Pablo Cerezal
Resulta que uno de esos imperios mercantiles germanos dedicados a la fabricación de automóviles ha decidido dar un respiro a sus trabajadores fabriles. Parece ser que las tareas más repetitivas que aquellos realizaban son ahora desempeñadas por robots. Las cabezas pensantes (humanas estas) del citado entramado empresarial, aseguran que en sus fábricas los robots y los humanos trabajan «mano a mano». Qué majos, los patronos, para que luego digan que sólo piensan en su propio beneficio. Claro, que uno se pregunta por qué no ponen también robots en sus consejos de administración, por ejemplo.
Volviendo al caso, hemos de admitir que se trata de un gran avance, y aunque a pesar de se dispensen nóminas a menos trabajadores (los robots, de momento, no cobran salario), hemos de convenir que estos afortunados podrán desempeñar su esclava labor con mayor desahogo. Ahora trabajan mano a mano con un ingenio cibernético, como en las sci-fide los 80 y aún. Sólo me queda la duda de qué ocurriría si, en ese mano a mano, uno de los robots perdiese un dedo, un suponer. Los robots es lo que tienen, que en ocasiones pierden piezas y hay que reemplazarlas. Y hasta que eso ocurra, en ese lapso temporal, será difícil para el ya ocioso trabajador duplicar su esfuerzo para que las piezas de los automóviles estén a punto para el atropello, el acelerón, la avería o el embotellamiento de tráfico.
Les parecerá raro, pero a mí, hoy, se me ha caído un dedo. Ha ocurrido de repente, sin previo aviso: se me ha caído un dedo. Era el dedo con que pretendía hacerme ver, entre la niebla de tabaco y rock’n’roll de los bares, para pedir a la camarera otro johnnie con limón. Eso ocurría antes de la prohibición, cuando los bares imponían aún sus leyes de tabaco breve y noche eterna. Era el dedo con que sumergía los hielos, por añadir agua al veneno, en el naufragio insalubre de la copa adulterada. Eso era antes de la prohibición, cuando importaba el contenido más que el continente y no incomodabas al personal removiendo el cardamomo que incomoda los sorbos al gintonic de Tanqueray.
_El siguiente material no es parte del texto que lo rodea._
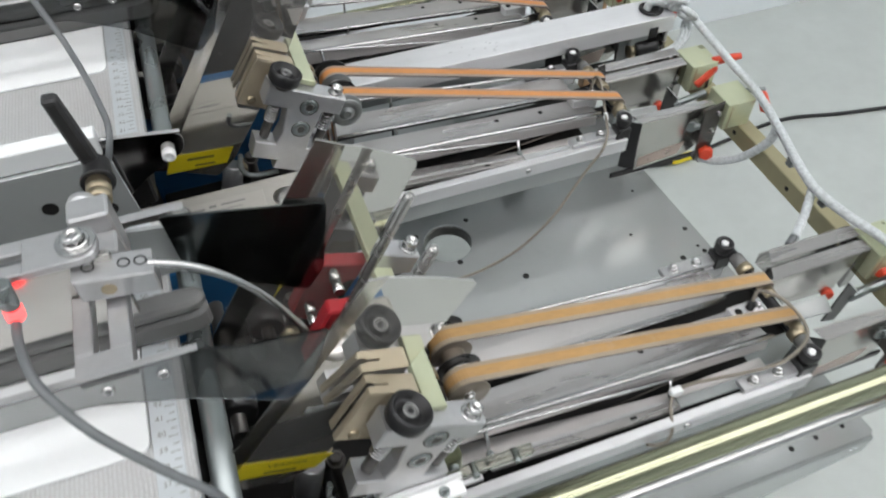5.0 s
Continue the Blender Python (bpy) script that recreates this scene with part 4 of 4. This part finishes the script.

Era el dedo con que enumeraba las monedas, por ver si me alcanzaban para un litro de cerveza compartido sobre la alfombra sucia y vegetal del parque de los viernes. Eso ocurría antes de la prohibición, cuando lo que tenías en el bolsillo era con lo que contabas y ninguna tarjeta plástica te prometía ilusiones de barra libre.Era el dedo con que simulaba puntear las cuerdas de una guitarra inexistente, para amplificar la emoción que habitaba en los surcos de ese vinilo que había que tratar con mimo para evitarle la grasa del bocata de foigrass y el asedio del polvo. Eso ocurría antes de la prohibición, cuando la música no se enlataba en bytes de fácil y gratuita descarga dispuestos la urgente digestión. Era el dedo que humedecía para pasar las páginas de un libro usado por aromas de orín de gato, armario en clausura o librerías de viejo que nada viejo ofertaban. Eso ocurría antes de la prohibición, cuando los libros podían comprarse de segunda mano por un precio asequible y no había que recurrir al ebook con similares propósitos.
Puede parecer que no hacía grandes cosas, mi dedo. Pero era, también y sobre todo, el dedo con que te desperezaba el orgasmo. Y hoy lo he perdido dentro de ti, y ya no lo tengo. Por eso escribo tartamudo y lo que teclean el resto de mis falanges no tiene gracia, ni chispa, ni interés… ni vicio.
Pienso, por tanto, que mejor sería dejar de escribir, y escucharme hablar en silencio, que aún me queda la lengua para redondear el humo del tabaco rancio, para paladear el alcohol de la madrugada, para apellidar con cifras el dinero que no tengo, para silbar punteos de guitarra Neil Young, para moldear versos de poemas en desuso. Lengua con que dar sentido, al fin, a ese gemido ancestral que guardas en tus adentros.
Sí, he perdido un dedo, se me cayó dentro de ti. Pero qué importa si aún tengo lengua con que humedecer su yema para seguir pasando las páginas inéditas de tu deseo.
Pienso en los afortunados trabajadores de la fábrica de automóviles germana (moneda obliga). Si a su robótico compañero se le cae un dedo, ellos podrán darle conversación mientras aguarda su cirugía de soldaduras color carioca y cableado incierto. Porque aún tienen lengua.
Pero qué desdicha la del robot, que carece de lengua con que responder a su compañero, durante las horas laborales, por hacérselas más llevaderas. Eso era antes de la prohibición, cuando aún sabiendo que trabajar es ingrato, podías conversar con humanos que, como tú, tenían más ilusiones aparte la de llegar a fin de mes incluso a costa de pisotear al de al lado.